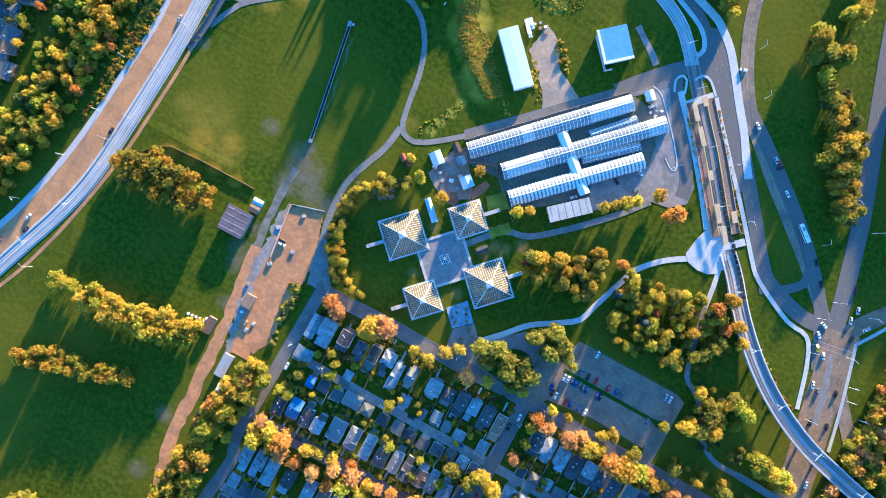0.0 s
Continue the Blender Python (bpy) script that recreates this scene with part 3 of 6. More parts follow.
structure("pavement_gap_path", strip([(-61.9, 57.6), (-64.8, 40.9), (-72.2, 22.4), (-75.5, 5.7), (-72.9, -20.2), (-62.5, -38.6), (-54.3, -50.4)], 2.0, -2.0, -0.2, 0.06), PATHWAY, "grey path round the hedge", "path")
structure("road_service", strip([(-24.8, 71.7), (1.1, 96.3), (19.7, 114.1), (42, 135), (60.6, 151.4), (73.6, 163.7)], 3.6, -3.6, -0.25, 0.075), LANE, "service road behind the greenhouses", "road")
structure("road_yard", plate([(28.8, 123.5), (10.1, 106.1), (4.8, 116.9), (-14.7, 136.3), (-12.3, 155.8), (-3, 151.2), (6.6, 135.5)], -0.3, 0.05, ragged=0.6), GRAVEL, "gravel yard between sheds", "yard")
structure("pavement_gravel_strip", strip([(58.1, 165.3), (46.6, 174), (37, 180.9)], 2.0, -2.0, -0.3, 0.03, ragged=0.5), GREY_GRAVEL, "pale gravel strip on the grass", "track")
structure("pavement_rubble_strip", strip([(-10.8, 185.5), (-18.7, 201.6), (-32.9, 217.2)], 1.6, -1.6, -0.3, 0.03, ragged=0.6), GREY_GRAVEL, "pale rubble strip on the slope", "track")
structure("pavement_knoll_path", strip([(-65, 280.3), (-48.9, 277.5), (-24, 285.6), (-6, 298.8), (12.4, 318.9)], 1.3, -1.3, -0.3, 0.03), PATHWAY, "narrow asphalt path on the knoll", "path")
structure("pavement_yard_kerb", strip([(62.3, 152.6), (68.9, 150.6), (80.8, 138.3), (92, 125), (98.1, 115.9), (96.5, 112.1), (89.2, 117.2)], 0.35, -0.35, -0.2, 0.2), PALE_CONCRETE, "pale kerb round the service yard", "kerb")
structure("wall_yard_barrier", strip([(-78.7, -9.5), (-88.8, -12.3), (-98.5, -15.2), (-96.9, -32.5), (-94.7, -49.7)], 0.3, -0.3, -0.2, 0.9, smooth=False), CONCRETE, "row of concrete barriers round the works yard", "barrier")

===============

Replicate the material above verbatim; images stay out of the copy.

0.0 s
Continue the Blender Python (bpy) script that recreates this scene with part 3 of 6. More parts follow.
structure("pavement_gap_path", strip([(-61.9, 57.6), (-64.8, 40.9), (-72.2, 22.4), (-75.5, 5.7), (-72.9, -20.2), (-62.5, -38.6), (-54.3, -50.4)], 2.0, -2.0, -0.2, 0.06), PATHWAY, "grey path round the hedge", "path")
structure("road_service", strip([(-24.8, 71.7), (1.1, 96.3), (19.7, 114.1), (42, 135), (60.6, 151.4), (73.6, 163.7)], 3.6, -3.6, -0.25, 0.075), LANE, "service road behind the greenhouses", "road")
structure("road_yard", plate([(28.8, 123.5), (10.1, 106.1), (4.8, 116.9), (-14.7, 136.3), (-12.3, 155.8), (-3, 151.2), (6.6, 135.5)], -0.3, 0.05, ragged=0.6), GRAVEL, "gravel yard between sheds", "yard")
structure("pavement_gravel_strip", strip([(58.1, 165.3), (46.6, 174), (37, 180.9)], 2.0, -2.0, -0.3, 0.03, ragged=0.5), GREY_GRAVEL, "pale gravel strip on the grass", "track")
structure("pavement_rubble_strip", strip([(-10.8, 185.5), (-18.7, 201.6), (-32.9, 217.2)], 1.6, -1.6, -0.3, 0.03, ragged=0.6), GREY_GRAVEL, "pale rubble strip on the slope", "track")
structure("pavement_knoll_path", strip([(-65, 280.3), (-48.9, 277.5), (-24, 285.6), (-6, 298.8), (12.4, 318.9)], 1.3, -1.3, -0.3, 0.03), PATHWAY, "narrow asphalt path on the knoll", "path")
structure("pavement_yard_kerb", strip([(62.3, 152.6), (68.9, 150.6), (80.8, 138.3), (92, 125), (98.1, 115.9), (96.5, 112.1), (89.2, 117.2)], 0.35, -0.35, -0.2, 0.2), PALE_CONCRETE, "pale kerb round the service yard", "kerb")
structure("wall_yard_barrier", strip([(-78.7, -9.5), (-88.8, -12.3), (-98.5, -15.2), (-96.9, -32.5), (-94.7, -49.7)], 0.3, -0.3, -0.2, 0.9, smooth=False), CONCRETE, "row of concrete barriers round the works yard", "barrier")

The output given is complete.